Wednesday, April 20, 2011

The Miller’s Prologue and Tale

“The Miller’s Prologue and Tale,” plays on the age old debate over the “trophy wife” or a woman much younger than a man. The carpenter is much older than his eighteen year old wife, Alison, and despite that she tries to be a good wife to him. Their large age gap leads John to a strong state of paranoia about his wife cheating on him. They have an astrology student, Nicholas, living with them, and when he forcefully advances upon Alison she immediately denies his requests in respect for her husband. Only when Nicholas professes his undying love for her does she give in, but in a feeble attempt to appease her husband instructs Nicholas that John can never find out.  
Nicholas is not the only man besides John who desires Alison’s love. The parish clerk, Absolon desires her love as well. By this time Alison is married to John, but loves Nicholas, and Absolon’s advances are denied and even ridiculed (She tricks Absolon kissing her ass rather than her face). By the end of the tale, John is viewed as a crazy old man, due to Nicholas’s trickery. The whole incident could have been avoided had John not been so vain as to court a woman much younger than he, who true to her age group gave in to immature desires and pleasures, and in effect thwarted all that John had ever worked for.

Wednesday, April 13, 2011

The Broom Tree

            I have found it a common theme in the old world literature of arranged marriages that occur while the spouses are still children, yet there is generally a large range between their ages. In The Broom Tree Genji marries his wife when he is twelve and she is sixteen. Four years between married people is not all that unusual, but when one is twelve and the other is sixteen that is the difference between a child and a young adult. Girls mature faster, and in turn most sixteen year old girls are almost done with puberty. When comparing that with Genji, at twelve most boys have not started puberty or are just beginning.
            The arranged marriages thorough history led to a breach between love and marriage in the olden days. Marriage was for advancement in the world, and was sacred as an institution. However, a man’s love was also sacred in another way, which usually led him to have a mistress (possibly from a lower class). The continuation of this practice has had a carryover of culture into today, where many men hold mistresses even though they are not required to marry a certain girl, and in this day and age marriage is supposed to be based on love.

Wednesday, April 6, 2011

Wine In Chinese Poetry

In the Chinese poetry we have read there is a recurrent appearance of wine as a drink that represents prosperity and happiness.

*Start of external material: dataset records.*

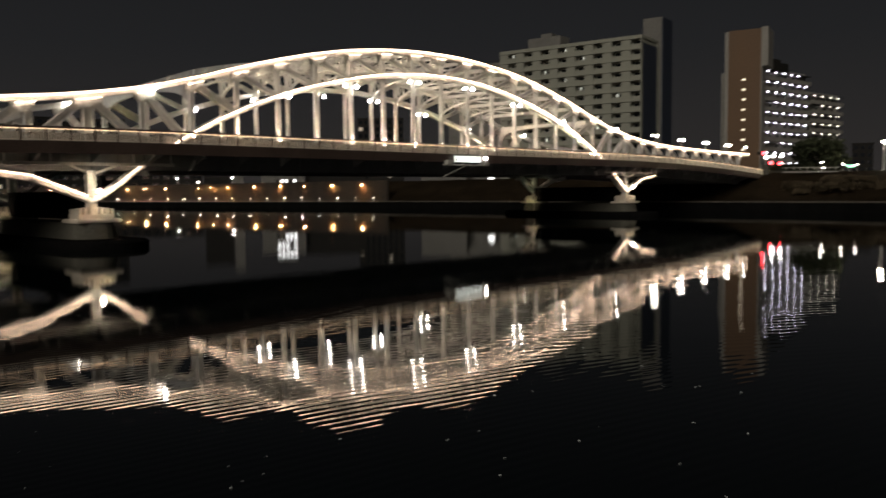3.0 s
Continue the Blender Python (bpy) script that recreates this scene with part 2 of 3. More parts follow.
def rod(bm, p, q, r0, r1=None, n=8):
    p, q = Vector(p), Vector(q)
    d = (q - p).normalized()
    a = d.orthogonal().normalized()
    c = d.cross(a)
    r1 = r0 if r1 is None else r1
    rings = [[bm.verts.new(o + r * (math.cos(2 * math.pi * k / n) * a + math.sin(2 * math.pi * k / n) * c)) for k in range(n)] for o, r in ((p, r0), (q, r1))]
    for k in range(n):
        bm.faces.new((rings[0][k], rings[0][(k + 1) % n], rings[1][(k + 1) % n], rings[1][k]))
    bm.faces.new(rings[0][::-1])
    bm.faces.new(rings[1])
    return bm


def ball(bm, c, r, n=10, squash=1.0):
    bmesh.ops.create_uvsphere(bm, u_segments=n, v_segments=max(6, n // 2 + 2), radius=r, matrix=Matrix.Translation(c) @ Matrix.Diagonal((1, 1, squash, 1)))
    return bm


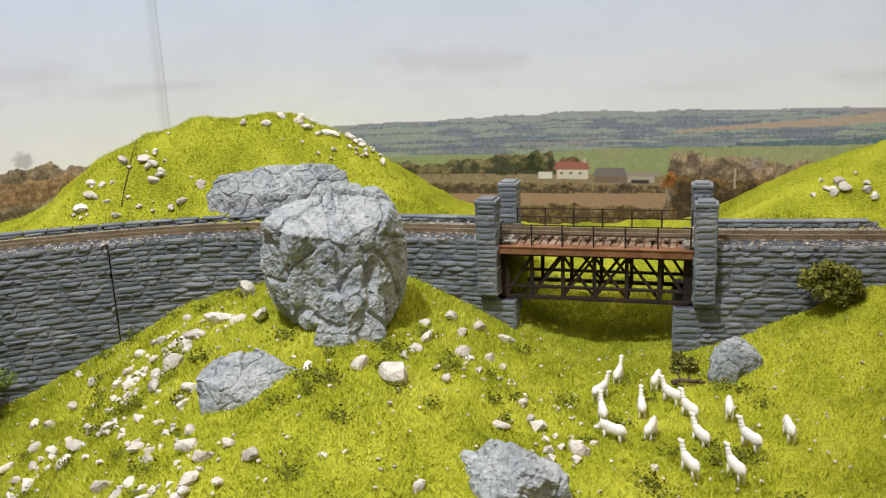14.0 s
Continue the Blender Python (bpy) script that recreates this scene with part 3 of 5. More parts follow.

In “The Return” T’ao Ch’ien writes, “Where there is a bottle filled with wine./I draw the bottle to me and pour myself a cup.” T’ao Ch’ien is alluding to the fact that wine represents peace and tranquility and in turn happiness can be found in his work in the field rather than conforming to the bustling unfulfilling life of a magistrate.
            Wine loosens the tongue, and T’ao Ch’ien felt that wine frees the mind from the earth. His poetry benefits from this and in “Twenty Poems After Drinking Wine” he writes, And once I am drunk I write a few verses for my own amusement.” He writes for pleasure and to please himself, and the wine helps him in his struggle. It is always wine throughout his poems that he drinks, rather than any other alcohol. I think that this common recurrence of wine shows that wine was thought of as an artists drink, whereas other types of alcohol might pertain to different classes of society. The making of wine itself is seen as an art, and it only makes sense that artists and writers would see something such that must be artfully created as a type of food or drink that would be most relatable to their own struggles.